Australia and PNG gas exporters are likely to win only a portion of the expected growth in demand for gas in Asia, as buyers shift their focus to new supply sources, an analyst has warned.
The shift is expected as newer exporters, principally in north America, enter the market offering cheaper gas. Also, the blowout in the cost to develop export projects in Western Australia has undermined the competitiveness of local exporters, which will leave more projects only marginally viable.
Australia is becoming the world's largest exporter of liquefied natural gas. It is on track to surpass Qatar's 90 million tonnes of annual shipments as a slew of projects in Queensland, the Northern Territory and Western Australia come on stream.
Of the expected 65 million tonnes of potential demand in Asia over the next several years, the underlying level of "free demand" is likely to be about 40 million tonnes, said David Hewitt, Credit Suisse's co-head of oil and gas research, and a former gas marketer.
Australia will compete with Canada, the US and East Africa to supply this gas, he said. "The buyers always want to diversify their portfolio of supply ... it's a security of supply question, and it's an attempt to dilute seller concentration. For that reason, the Asian buyers are not going to allocate all of that 40 million tonnes ... to Australasia [Australia and PNG].
"At best, Australasia could compete for 10 million tonnes ... In simple terms, we've done our dash."
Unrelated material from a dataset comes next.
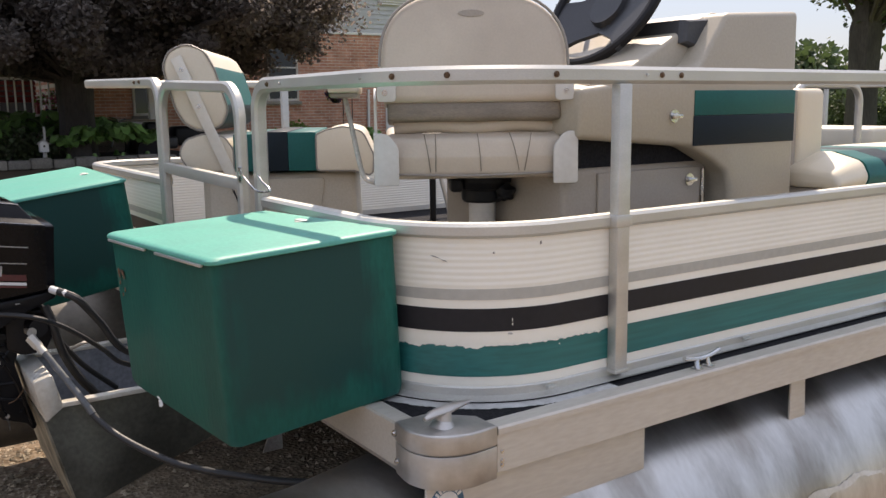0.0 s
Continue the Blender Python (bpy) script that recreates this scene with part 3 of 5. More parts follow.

Asian buyers such as Japan and India have become increasingly vocal about the Asian price of gas imports of $US13-$US16 per mmBtu (million British thermal units), which is significantly higher than the European price of about $US7-$US10 per mmBtu.
The domestic US price is about $US4, to which needs to be added processing, shipping and related costs. That would push the price closer to $US10 per mmBtu.
Even so, Mr Hewitt said the premium of about $US4 per mmBtu paid in Asia could decline, but it would not disappear. He reckoned it would halve to about $US2 over the next decade or so.
So far this year, the US has approved four export gas projects to supply non-free trade agreement countries. Additionally, on Canada's west coast, a further round of projects are trying to get off the ground. British Gas is also working on a 1 million tonne a year project, Prince Rupert.
Mr Hewitt also cautioned over the future of floating LNG, given the infancy of this technology. Woodside and ExxonMobil have signalled they will use the technology for the Browse and Scarborough projects off Western Australia, although Mr Hewitt said Exxon would be "very disciplined in its development in what is a step-out of a step-out technology".